All of the material should be reproduced exactly, with pictures left out.
▼
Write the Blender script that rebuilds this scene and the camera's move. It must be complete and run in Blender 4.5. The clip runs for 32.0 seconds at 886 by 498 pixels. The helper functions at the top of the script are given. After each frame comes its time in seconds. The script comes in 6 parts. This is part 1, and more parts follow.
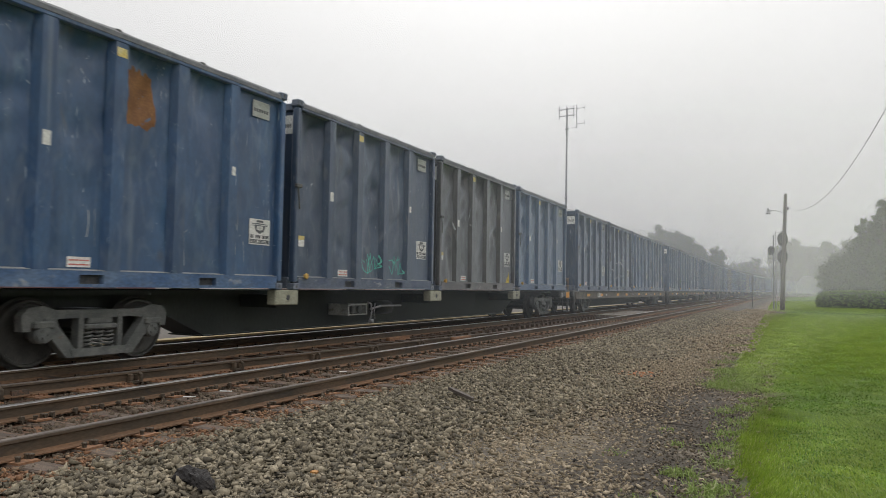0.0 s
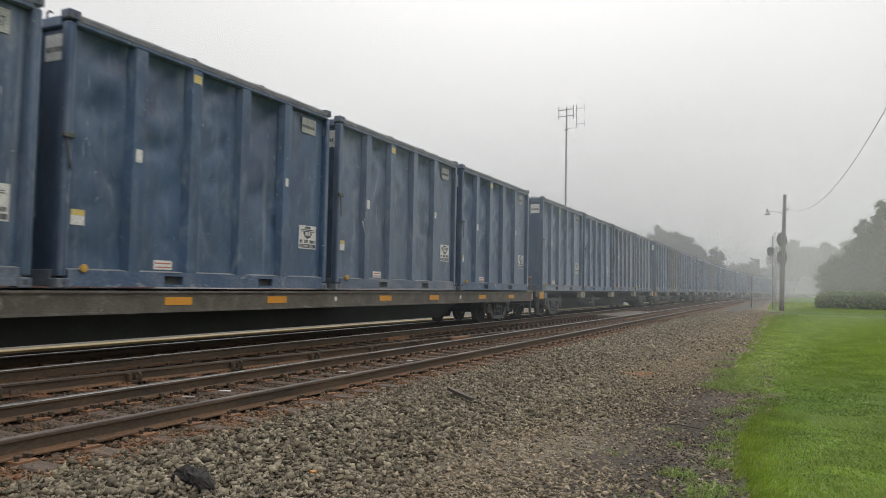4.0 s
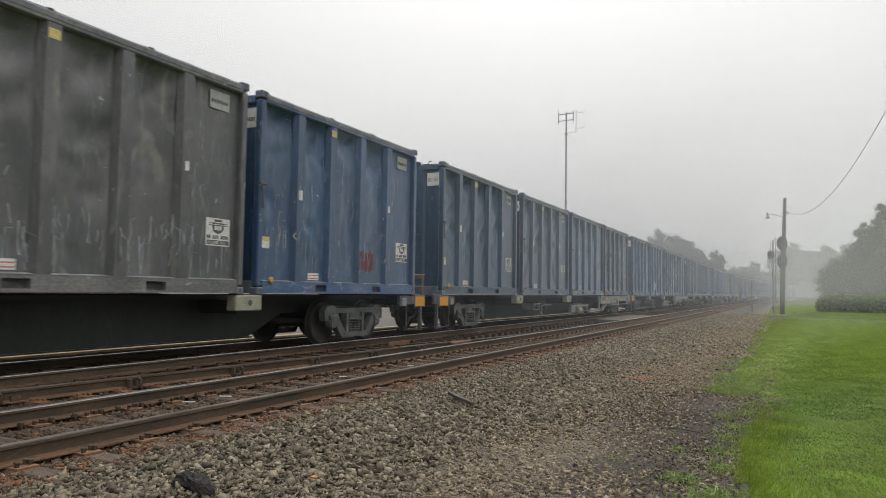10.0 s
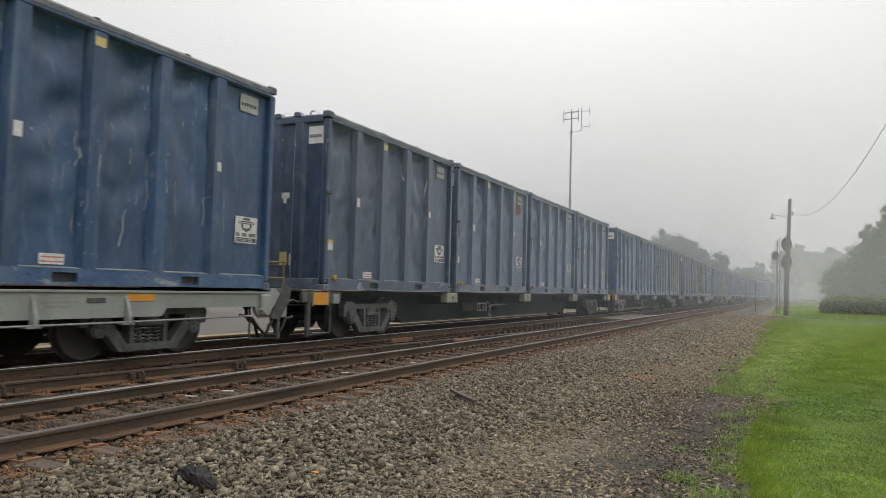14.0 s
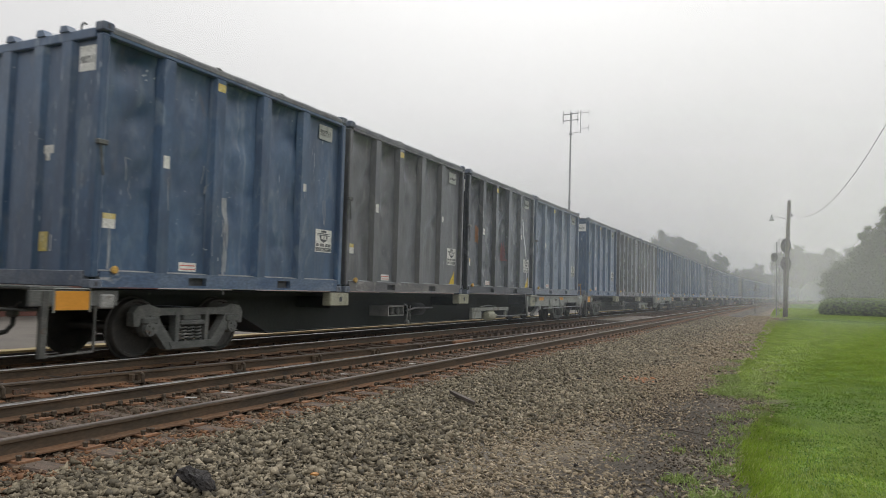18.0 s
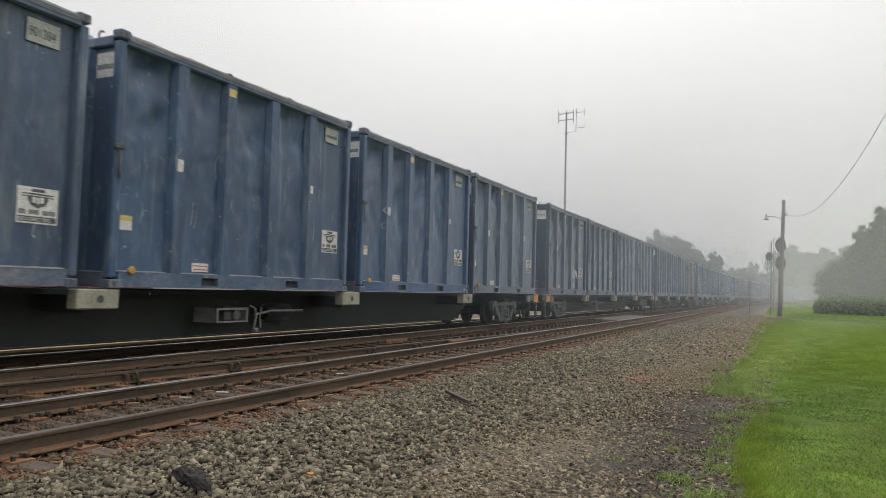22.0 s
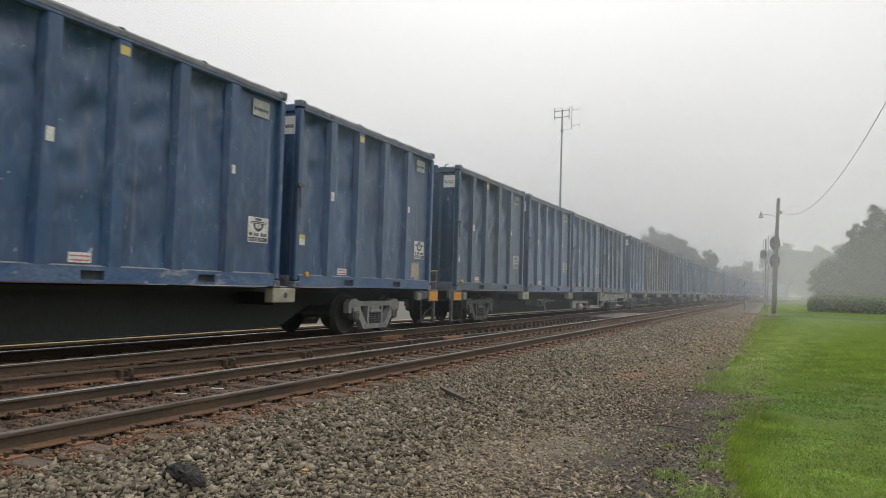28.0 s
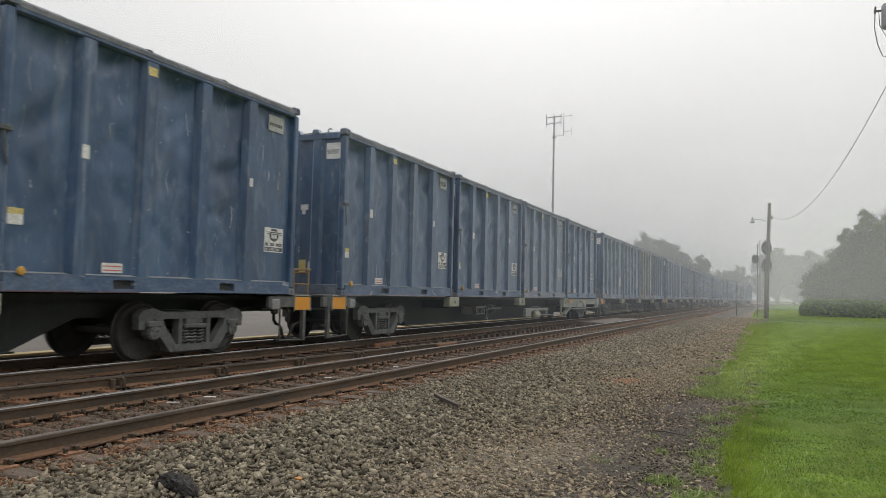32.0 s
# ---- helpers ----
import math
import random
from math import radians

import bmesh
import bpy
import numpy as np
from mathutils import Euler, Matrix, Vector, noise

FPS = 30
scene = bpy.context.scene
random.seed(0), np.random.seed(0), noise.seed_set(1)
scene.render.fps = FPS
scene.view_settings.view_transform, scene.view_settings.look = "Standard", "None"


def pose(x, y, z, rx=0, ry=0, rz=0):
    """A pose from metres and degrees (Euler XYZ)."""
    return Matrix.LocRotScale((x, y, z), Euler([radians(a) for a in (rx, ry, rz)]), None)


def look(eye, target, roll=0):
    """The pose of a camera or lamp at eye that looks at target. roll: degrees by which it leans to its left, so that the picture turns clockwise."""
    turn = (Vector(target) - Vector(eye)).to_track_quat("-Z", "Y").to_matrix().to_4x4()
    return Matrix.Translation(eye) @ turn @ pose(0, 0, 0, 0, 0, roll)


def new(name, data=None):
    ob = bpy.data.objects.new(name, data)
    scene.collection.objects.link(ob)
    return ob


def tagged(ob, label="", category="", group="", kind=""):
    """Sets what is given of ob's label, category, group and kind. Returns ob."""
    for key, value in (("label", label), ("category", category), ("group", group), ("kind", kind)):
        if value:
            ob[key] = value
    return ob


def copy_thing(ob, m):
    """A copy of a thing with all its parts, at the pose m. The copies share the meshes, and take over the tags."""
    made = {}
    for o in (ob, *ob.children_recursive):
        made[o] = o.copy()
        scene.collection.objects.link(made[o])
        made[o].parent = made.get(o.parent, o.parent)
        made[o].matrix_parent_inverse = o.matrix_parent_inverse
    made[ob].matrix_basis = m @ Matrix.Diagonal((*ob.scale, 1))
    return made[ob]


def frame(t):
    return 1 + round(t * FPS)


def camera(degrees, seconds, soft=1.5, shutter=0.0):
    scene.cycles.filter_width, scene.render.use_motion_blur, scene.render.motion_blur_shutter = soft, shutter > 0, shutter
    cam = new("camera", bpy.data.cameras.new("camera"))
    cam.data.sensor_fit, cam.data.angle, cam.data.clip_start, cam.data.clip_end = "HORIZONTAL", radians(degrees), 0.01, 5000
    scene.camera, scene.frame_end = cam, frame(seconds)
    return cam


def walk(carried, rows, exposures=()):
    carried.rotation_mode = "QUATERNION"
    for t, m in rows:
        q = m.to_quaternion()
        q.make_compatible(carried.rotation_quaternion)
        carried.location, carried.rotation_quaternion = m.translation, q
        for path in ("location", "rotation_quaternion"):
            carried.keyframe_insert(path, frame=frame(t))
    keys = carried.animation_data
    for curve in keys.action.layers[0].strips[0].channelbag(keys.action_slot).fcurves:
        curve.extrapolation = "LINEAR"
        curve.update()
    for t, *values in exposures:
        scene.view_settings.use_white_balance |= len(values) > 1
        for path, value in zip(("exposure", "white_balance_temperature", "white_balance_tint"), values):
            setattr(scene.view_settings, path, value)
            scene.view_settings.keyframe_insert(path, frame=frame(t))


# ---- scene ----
# One plan for the whole clip: the tracks run along +y, the camera stands still beside them and turns a little.
EYE = (0.0, 0.0, 1.6)
RAIL = 0.426            # top of the train's rails
LOW = 0.328             # top of the rails of the near track
TRACK_X = -9.81         # middle of the train's track
RAIL_A, RAIL_B = -5.61, -7.115
SPEED = 15.05           # metres a second, towards -y
BOX_L, BOX_W, BOX_H = 6.058, 2.667, 3.61
BOX_GAP = 0.363
DECK = 1.06             # container floor over the rail

BEND_FROM, BEND_R = 95.0, 1350.0    # far off the line curves to the right


def along(s):
    """Sideways shift, y and turn to the right (radians) at s metres along the line."""
    if s <= BEND_FROM:
        return 0.0, s, 0.0
    a = (s - BEND_FROM) / BEND_R
    return BEND_R * (1 - math.cos(a)), BEND_FROM + BEND_R * math.sin(a), a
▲
- [Written solution]:
Write the Blender script that rebuilds this scene and the camera's move. It must be complete and run in Blender 4.5. The clip runs for 32.0 seconds at 886 by 498 pixels. The helper functions at the top of the script are given. After each frame comes its time in seconds. The script comes in 6 parts. This is part 1, and more parts follow.
0.0 s
4.0 s
10.0 s
14.0 s
18.0 s
22.0 s
28.0 s
32.0 s
# ---- helpers ----
import math
import random
from math import radians

import bmesh
import bpy
import numpy as np
from mathutils import Euler, Matrix, Vector, noise

FPS = 30
scene = bpy.context.scene
random.seed(0), np.random.seed(0), noise.seed_set(1)
scene.render.fps = FPS
scene.view_settings.view_transform, scene.view_settings.look = "Standard", "None"


def pose(x, y, z, rx=0, ry=0, rz=0):
    """A pose from metres and degrees (Euler XYZ)."""
    return Matrix.LocRotScale((x, y, z), Euler([radians(a) for a in (rx, ry, rz)]), None)


def look(eye, target, roll=0):
    """The pose of a camera or lamp at eye that looks at target. roll: degrees by which it leans to its left, so that the picture turns clockwise."""
    turn = (Vector(target) - Vector(eye)).to_track_quat("-Z", "Y").to_matrix().to_4x4()
    return Matrix.Translation(eye) @ turn @ pose(0, 0, 0, 0, 0, roll)


def new(name, data=None):
    ob = bpy.data.objects.new(name, data)
    scene.collection.objects.link(ob)
    return ob


def tagged(ob, label="", category="", group="", kind=""):
    """Sets what is given of ob's label, category, group and kind. Returns ob."""
    for key, value in (("label", label), ("category", category), ("group", group), ("kind", kind)):
        if value:
            ob[key] = value
    return ob


def copy_thing(ob, m):
    """A copy of a thing with all its parts, at the pose m. The copies share the meshes, and take over the tags."""
    made = {}
    for o in (ob, *ob.children_recursive):
        made[o] = o.copy()
        scene.collection.objects.link(made[o])
        made[o].parent = made.get(o.parent, o.parent)
        made[o].matrix_parent_inverse = o.matrix_parent_inverse
    made[ob].matrix_basis = m @ Matrix.Diagonal((*ob.scale, 1))
    return made[ob]


def frame(t):
    return 1 + round(t * FPS)


def camera(degrees, seconds, soft=1.5, shutter=0.0):
    scene.cycles.filter_width, scene.render.use_motion_blur, scene.render.motion_blur_shutter = soft, shutter > 0, shutter
    cam = new("camera", bpy.data.cameras.new("camera"))
    cam.data.sensor_fit, cam.data.angle, cam.data.clip_start, cam.data.clip_end = "HORIZONTAL", radians(degrees), 0.01, 5000
    scene.camera, scene.frame_end = cam, frame(seconds)
    return cam


def walk(carried, rows, exposures=()):
    carried.rotation_mode = "QUATERNION"
    for t, m in rows:
        q = m.to_quaternion()
        q.make_compatible(carried.rotation_quaternion)
        carried.location, carried.rotation_quaternion = m.translation, q
        for path in ("location", "rotation_quaternion"):
            carried.keyframe_insert(path, frame=frame(t))
    keys = carried.animation_data
    for curve in keys.action.layers[0].strips[0].channelbag(keys.action_slot).fcurves:
        curve.extrapolation = "LINEAR"
        curve.update()
    for t, *values in exposures:
        scene.view_settings.use_white_balance |= len(values) > 1
        for path, value in zip(("exposure", "white_balance_temperature", "white_balance_tint"), values):
            setattr(scene.view_settings, path, value)
            scene.view_settings.keyframe_insert(path, frame=frame(t))


# ---- scene ----
# One plan for the whole clip: the tracks run along +y, the camera stands still beside them and turns a little.
EYE = (0.0, 0.0, 1.6)
RAIL = 0.426            # top of the train's rails
LOW = 0.328             # top of the rails of the near track
TRACK_X = -9.81         # middle of the train's track
RAIL_A, RAIL_B = -5.61, -7.115
SPEED = 15.05           # metres a second, towards -y
BOX_L, BOX_W, BOX_H = 6.058, 2.667, 3.61
BOX_GAP = 0.363
DECK = 1.06             # container floor over the rail

BEND_FROM, BEND_R = 95.0, 1350.0    # far off the line curves to the right


def along(s):
    """Sideways shift, y and turn to the right (radians) at s metres along the line."""
    if s <= BEND_FROM:
        return 0.0, s, 0.0
    a = (s - BEND_FROM) / BEND_R
    return BEND_R * (1 - math.cos(a)), BEND_FROM + BEND_R * math.sin(a), a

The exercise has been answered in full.